Start of The input

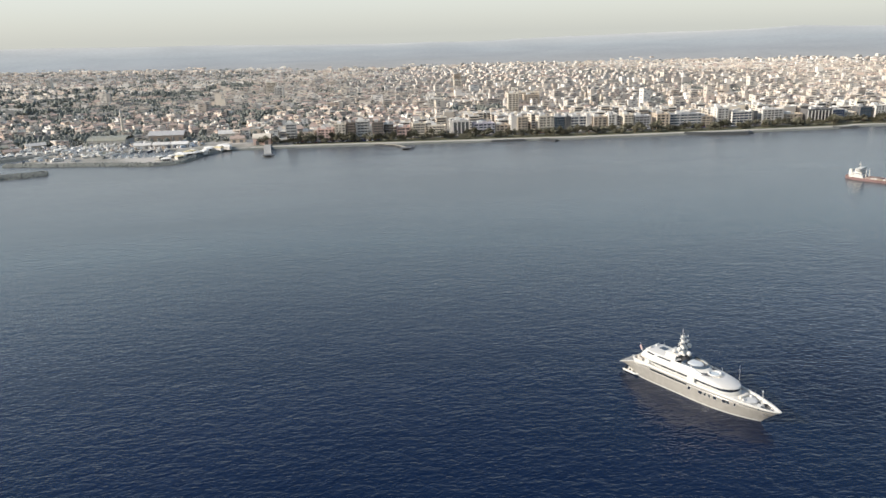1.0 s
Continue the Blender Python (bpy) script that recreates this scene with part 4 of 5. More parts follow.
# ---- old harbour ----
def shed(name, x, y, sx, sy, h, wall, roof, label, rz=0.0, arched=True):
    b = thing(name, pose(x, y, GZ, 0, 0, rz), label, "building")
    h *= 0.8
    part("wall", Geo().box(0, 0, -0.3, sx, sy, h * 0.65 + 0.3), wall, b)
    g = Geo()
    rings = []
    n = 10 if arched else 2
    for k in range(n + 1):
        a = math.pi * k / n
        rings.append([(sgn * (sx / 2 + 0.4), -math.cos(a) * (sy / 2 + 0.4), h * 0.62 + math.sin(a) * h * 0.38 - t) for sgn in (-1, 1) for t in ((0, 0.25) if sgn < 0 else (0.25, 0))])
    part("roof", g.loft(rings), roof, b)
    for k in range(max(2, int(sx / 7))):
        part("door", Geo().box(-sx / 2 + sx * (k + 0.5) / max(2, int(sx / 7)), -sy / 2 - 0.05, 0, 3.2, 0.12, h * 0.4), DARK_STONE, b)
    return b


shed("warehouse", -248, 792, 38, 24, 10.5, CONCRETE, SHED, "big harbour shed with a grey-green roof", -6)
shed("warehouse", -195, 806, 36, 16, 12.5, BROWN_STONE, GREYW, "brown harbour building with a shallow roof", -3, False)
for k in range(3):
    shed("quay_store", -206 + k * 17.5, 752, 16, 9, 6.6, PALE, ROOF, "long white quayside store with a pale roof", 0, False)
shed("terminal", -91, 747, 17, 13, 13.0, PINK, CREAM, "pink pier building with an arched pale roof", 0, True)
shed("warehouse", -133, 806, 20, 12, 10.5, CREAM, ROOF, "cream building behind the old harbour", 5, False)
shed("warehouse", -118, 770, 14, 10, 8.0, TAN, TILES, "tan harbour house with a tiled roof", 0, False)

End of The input
Start of The input

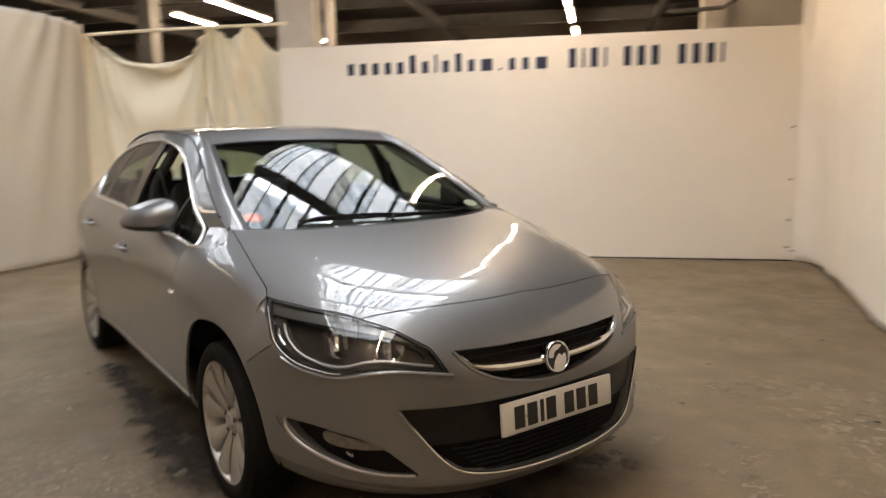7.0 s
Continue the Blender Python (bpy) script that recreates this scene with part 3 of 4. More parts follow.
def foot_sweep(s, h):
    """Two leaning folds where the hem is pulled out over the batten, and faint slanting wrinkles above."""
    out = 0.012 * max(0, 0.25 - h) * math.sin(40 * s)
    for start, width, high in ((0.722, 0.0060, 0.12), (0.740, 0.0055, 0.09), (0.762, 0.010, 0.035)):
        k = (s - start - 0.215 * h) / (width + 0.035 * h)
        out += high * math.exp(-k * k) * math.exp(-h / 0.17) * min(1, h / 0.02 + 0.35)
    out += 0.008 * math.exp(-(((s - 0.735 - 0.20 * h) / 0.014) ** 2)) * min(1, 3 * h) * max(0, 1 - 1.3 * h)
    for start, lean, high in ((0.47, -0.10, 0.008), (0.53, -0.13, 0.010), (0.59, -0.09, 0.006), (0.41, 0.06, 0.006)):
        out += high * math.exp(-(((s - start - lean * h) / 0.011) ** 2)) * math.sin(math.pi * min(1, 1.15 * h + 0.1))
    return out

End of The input
Start of The input

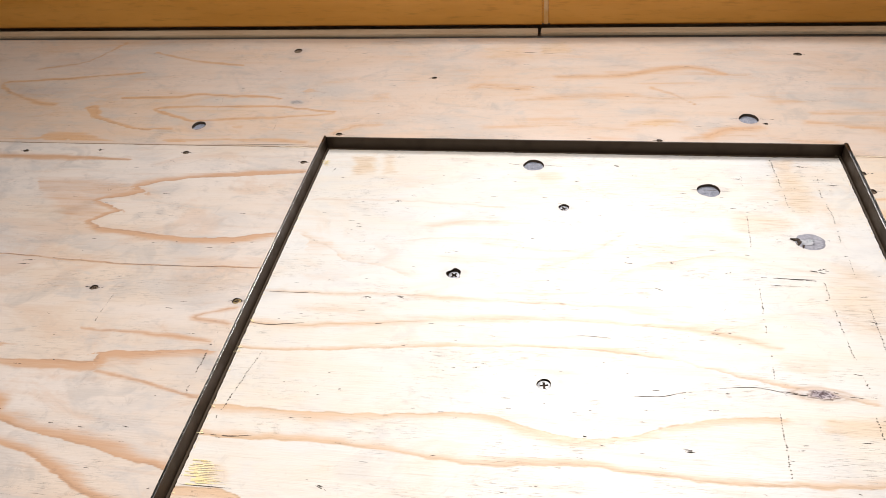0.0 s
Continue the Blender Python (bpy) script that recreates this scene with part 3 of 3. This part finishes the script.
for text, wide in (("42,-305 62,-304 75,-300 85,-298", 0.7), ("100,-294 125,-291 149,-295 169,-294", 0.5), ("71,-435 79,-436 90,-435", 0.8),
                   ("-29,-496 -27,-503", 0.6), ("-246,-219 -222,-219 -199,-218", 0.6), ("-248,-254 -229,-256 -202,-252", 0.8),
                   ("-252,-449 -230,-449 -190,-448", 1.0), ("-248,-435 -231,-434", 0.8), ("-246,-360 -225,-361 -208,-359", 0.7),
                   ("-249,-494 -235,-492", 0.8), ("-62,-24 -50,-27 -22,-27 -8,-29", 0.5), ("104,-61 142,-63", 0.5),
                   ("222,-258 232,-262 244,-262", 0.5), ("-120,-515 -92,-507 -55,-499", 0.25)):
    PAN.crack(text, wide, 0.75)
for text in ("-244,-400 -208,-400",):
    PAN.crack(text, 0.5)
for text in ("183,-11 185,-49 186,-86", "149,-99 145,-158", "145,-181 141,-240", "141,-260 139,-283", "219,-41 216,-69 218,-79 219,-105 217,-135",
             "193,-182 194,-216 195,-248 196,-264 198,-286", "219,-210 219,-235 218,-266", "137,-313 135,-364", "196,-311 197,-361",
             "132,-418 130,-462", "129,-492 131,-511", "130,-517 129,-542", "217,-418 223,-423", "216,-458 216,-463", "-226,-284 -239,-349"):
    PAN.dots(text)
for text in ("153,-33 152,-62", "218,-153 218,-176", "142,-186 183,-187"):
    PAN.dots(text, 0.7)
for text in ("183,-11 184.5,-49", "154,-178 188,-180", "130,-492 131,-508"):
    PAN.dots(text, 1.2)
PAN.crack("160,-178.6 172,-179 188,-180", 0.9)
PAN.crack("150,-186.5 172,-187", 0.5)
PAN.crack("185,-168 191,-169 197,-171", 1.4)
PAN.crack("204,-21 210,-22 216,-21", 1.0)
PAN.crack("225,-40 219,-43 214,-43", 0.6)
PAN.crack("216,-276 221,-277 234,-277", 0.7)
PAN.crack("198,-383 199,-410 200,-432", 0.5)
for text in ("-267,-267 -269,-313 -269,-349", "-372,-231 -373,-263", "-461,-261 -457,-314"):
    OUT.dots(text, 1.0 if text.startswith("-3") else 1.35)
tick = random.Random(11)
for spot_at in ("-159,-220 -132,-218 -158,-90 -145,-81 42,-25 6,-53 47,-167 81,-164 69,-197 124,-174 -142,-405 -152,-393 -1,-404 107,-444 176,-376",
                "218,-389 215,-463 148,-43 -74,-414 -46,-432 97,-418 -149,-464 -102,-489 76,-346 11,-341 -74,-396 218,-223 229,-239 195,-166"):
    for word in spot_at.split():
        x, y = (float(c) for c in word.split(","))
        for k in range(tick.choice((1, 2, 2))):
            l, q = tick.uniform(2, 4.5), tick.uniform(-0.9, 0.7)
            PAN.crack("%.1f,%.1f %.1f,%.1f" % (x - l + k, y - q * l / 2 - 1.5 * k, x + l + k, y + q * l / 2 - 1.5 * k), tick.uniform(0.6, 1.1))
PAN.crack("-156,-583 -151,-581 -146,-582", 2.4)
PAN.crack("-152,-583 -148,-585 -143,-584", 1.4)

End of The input

• [Your instructions]: Filter the listing above for the string "parts" and copy every matching line.

• [Output]:
Continue the Blender Python (bpy) script that recreates this scene with part 4 of 5. More parts follow.
Continue the Blender Python (bpy) script that recreates this scene with part 3 of 4. More parts follow.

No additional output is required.